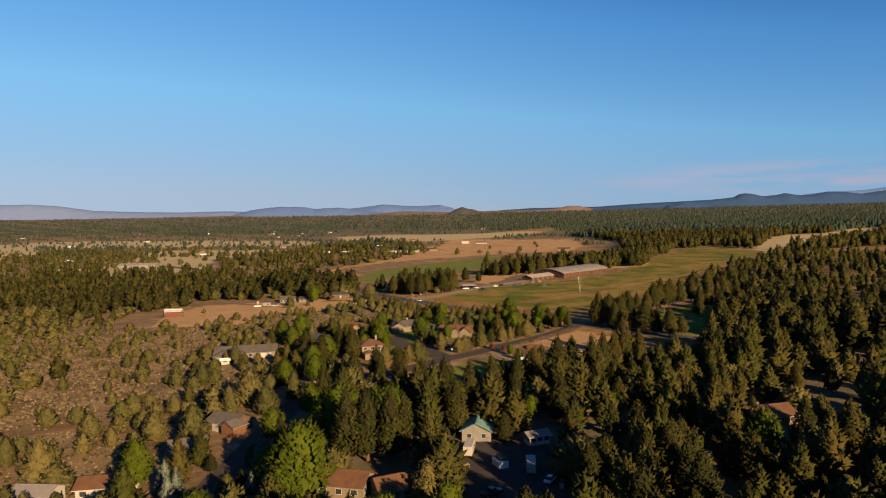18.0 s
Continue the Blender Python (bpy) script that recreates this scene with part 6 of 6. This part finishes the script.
# windrows of dark soil on the gravel lot
for line, wide in (([(65.5, 218.8), (61, 211), (58.7, 204.5), (55.5, 199), (53.9, 192.8)], 0.22), ([(48.7, 173.3), (46.8, 168), (44.3, 163.6), (40.6, 157.3), (37, 148)], 0.24), ([(70.5, 175.6), (75, 171), (78.4, 167.4), (82, 163.7)], 0.16), ([(96, 176), (104, 170)], 0.12)):
    me = bpy.data.meshes.new("soil_windrow")
    bm = tube([(p.x, p.y, 0.05) for p in smooth_line(line, 1.5)], [wide * random.uniform(0.1, 1.5) for _ in smooth_line(line, 1.5)], 6)
    bm.to_mesh(me), bm.free()
    me.materials.append(M["wet_dirt"])
    tagged(new("soil_windrow", me), "thin windrow of dark soil on the gravel lot", "soil")

# pond with bank
def disc(n, rx, ry, z, seed):
    return [(rx * math.cos(math.tau * k / n) * (1 + 0.08 * math.sin(3 * math.tau * k / n + seed)), ry * math.sin(math.tau * k / n) * (1 + 0.08 * math.sin(2 * math.tau * k / n + seed)), z) for k in range(n)]


pond = tagged(new("pond", mesh_of("pond", disc(28, 7.6, 7.2, 0.10, 1), [tuple(range(28))], M["water"])), "small blue farm pond in the meadow", "pond", kind="structure")
pond.location = (90.5, 948, 0)
bank = disc(28, 8.6, 8.2, 0.02, 1) + disc(28, 7.9, 7.5, 0.35, 1) + disc(28, 7.5, 7.1, 0.08, 1)
part_me("bank", mesh_of("bank", bank, [(r * 28 + k, r * 28 + (k + 1) % 28, (r + 1) * 28 + (k + 1) % 28, (r + 1) * 28 + k) for r in (0, 1) for k in range(28)], M["turf"]), pond, "grassy green rim")
puddle = tagged(new("puddle", mesh_of("puddle", disc(24, 2.6, 0.8, 0.06, 4), [tuple(range(24))], M["water"])), "shallow puddle under the sprinkler", "puddle", kind="structure")
puddle.location = (116, 887, 0)

# sprinkler with its jet
gun = thing("sprinkler", 111.5, 886, 0, "field sprinkler throwing a tall jet of water", "sprinkler")
for k in range(3):
    a = k * math.tau / 3
    part("leg", tube([(0.9 * math.cos(a), 0.9 * math.sin(a), 0), (0, 0, 1.3)], [0.05, 0.04], 5), M["metal"], gun)
part("riser", tube([(0, 0, 0), (0, 0, 1.6), (-0.2, 0, 2.0)], [0.08, 0.08, 0.05], 6), M["metal"], gun)
v, t = [], []
jr = np.random.default_rng(5)
for k in range(1100):
    u = jr.uniform(0, 1) ** 0.8
    c = np.array([-0.25 - 1.0 * u + jr.normal() * (0.05 + 0.3 * u * u), jr.normal() * (0.05 + 0.3 * u * u), 2.0 + 10.5 * u])
    if jr.uniform() < 0.4:
        c = np.array([0.2 + jr.normal() * 1.0, jr.normal() * 0.9, 12 - 10 * jr.uniform(0, 1)])
    s = jr.uniform(0.02, 0.055) * (1.2 - 0.4 * u)
    a = jr.uniform(0, math.tau)
    d, e = np.array([math.cos(a), math.sin(a), 0]) * s, np.array([0, 0, s * 3.2])
    v += [c - d, c + d, c + e, c - e]
    t += [(4 * k, 4 * k + 1, 4 * k + 2), (4 * k, 4 * k + 3, 4 * k + 1)]
part_me("water_jet", fast_mesh("water_jet", v, t, M["spray"]), gun, "white spray of water")

# mailboxes, signs and yard clutter
def sign(x, y, turn, label, mat="trim"):
    ob = thing("road_sign", x, y, turn, label, "sign")
    part("post", tube([(0, 0, -0.2), (0, 0, 2.2)], [0.05, 0.05], 6), M["metal"], ob)
    part("plate", box(0, -0.06, 1.9, 0.75, 0.04, 0.75, 0.01), M[mat], ob)


sign(-5, 842, -40, "small pale road sign beside the highway"), sign(-15, 882, 20, "small sign at the farm drive"), sign(7, 662, 0, "white round sign at the cul-de-sac corner")


def boulder(x, y, s, label="pale boulder beside the road", mat="beige_wall"):
    bm = bmesh.new()
    bmesh.ops.create_icosphere(bm, subdivisions=2, radius=s)
    for q in bm.verts:
        q.co *= 1 + 0.18 * math.sin(q.co.x * 5 / s + x) * math.cos(q.co.y * 4 / s + y)
        q.co.z *= 0.7
    me = bpy.data.meshes.new("boulder")
    bm.to_mesh(me), bm.free()
    me.materials.append(M[mat])
    ob = new("boulder", me)
    ob.location = (x, y, s * 0.35)
    tagged(ob, label, "boulder", "roadside boulders")


for k in range(22):
    u = k / 21
    boulder(18 + 40 * u + random.uniform(-0.6, 0.6), 672 + 39 * u + random.uniform(-0.6, 0.6), random.uniform(0.25, 0.45))
for x, y in ((-24, 889), (-22, 888), (-20, 889), (-30, 893), (-8, 884)):
    boulder(x, y, random.uniform(0.5, 0.8), "pale boulder under roadside pines")


def clutter(x, y, turn, w, d, h, mat, label, name="crate_stack"):
    ob = thing(name, x, y, turn, label, "yard clutter")
    part("base", box(0, 0, h * 0.35, w, d, h * 0.7, 0.05), M[mat], ob)
    part("top", box(0.1 * w, 0, h * 0.85, w * 0.7, d * 0.8, h * 0.3, 0.04), M["wood"], ob)


for args in (
    (-25, 421, 10, 3.4, 2.4, 1.3, "tarp", "pile under a bright blue tarpaulin"), (-22, 396, 60, 2.4, 1.6, 1.0, "tarp", "small heap under blue sheeting"),
    (-28, 396, 30, 2, 1.5, 1.4, "red_wall", "stack of reddish crates in a yard"), (-97, 456, 20, 2.4, 1.3, 1.3, "orange", "small yellow-orange machine beside a garage"),
    (17.3, 525, 20, 2.6, 4.2, 2.4, "car_white", "pale boxes in the wooded yard"),
    (30, 511, 80, 2, 1, 1.8, "white_wall", "white racks in the yard"), (8, 524, 40, 3, 2, 1.2, "grey_wall", "grey lumber stack in the yard"),
    (-138, 846, 15, 2.4, 1.8, 1.4, "red_wall", "small red and white trailer load"), (85, 972, 30, 4, 1.4, 1.2, "wood", "stack of timber rails near the stable"),
    (92, 978, 35, 5, 1.4, 1.3, "wood", "old wooden feed racks"), (74, 958, 10, 3, 1.2, 1.0, "wood", "weathered timber feed trough"), (120, 1002, 45, 3, 2, 1.6, "rust_wall", "rusty machine by the arena"),
    (69, 641, 10, 2, 1.5, 1.1, "car_silver", "grey machinery behind the barn"), (72.5, 640, 40, 2.6, 1.4, 0.9, "white_wall", "white boxes behind the barn"),
    (-70, 519, 0, 2, 1.5, 1.3, "grey_wall", "grey bins beside a bungalow"), (-56, 505, 15, 1.6, 1.6, 2.2, "stucco", "small ochre play hut on a lawn"), (-13, 505, 30, 1.8, 1.2, 1.1, "wood", "wooden boxes in a garden"),
    (-60, 722, 5, 7, 0.3, 1.6, "red_wall", "section of reddish timber fence by a house"), (-98, 873, 0, 3, 2, 2.2, "dark_roof", "small dark garden shed"), (-140, 868, 0, 1.6, 1.2, 2.0, "white_wall", "small white hut on bare ground"),
):
    clutter(*args)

- **WRITTEN REQUEST**
Quote, exactly and only, the lines from the first line of the data above through the line containing "return [(rx *". The pictures do not belong in it.

- **RESPONSE**
18.0 s
Continue the Blender Python (bpy) script that recreates this scene with part 6 of 6. This part finishes the script.
# windrows of dark soil on the gravel lot
for line, wide in (([(65.5, 218.8), (61, 211), (58.7, 204.5), (55.5, 199), (53.9, 192.8)], 0.22), ([(48.7, 173.3), (46.8, 168), (44.3, 163.6), (40.6, 157.3), (37, 148)], 0.24), ([(70.5, 175.6), (75, 171), (78.4, 167.4), (82, 163.7)], 0.16), ([(96, 176), (104, 170)], 0.12)):
    me = bpy.data.meshes.new("soil_windrow")
    bm = tube([(p.x, p.y, 0.05) for p in smooth_line(line, 1.5)], [wide * random.uniform(0.1, 1.5) for _ in smooth_line(line, 1.5)], 6)
    bm.to_mesh(me), bm.free()
    me.materials.append(M["wet_dirt"])
    tagged(new("soil_windrow", me), "thin windrow of dark soil on the gravel lot", "soil")

# pond with bank
def disc(n, rx, ry, z, seed):
    return [(rx * math.cos(math.tau * k / n) * (1 + 0.08 * math.sin(3 * math.tau * k / n + seed)), ry * math.sin(math.tau * k / n) * (1 + 0.08 * math.sin(2 * math.tau * k / n + seed)), z) for k in range(n)]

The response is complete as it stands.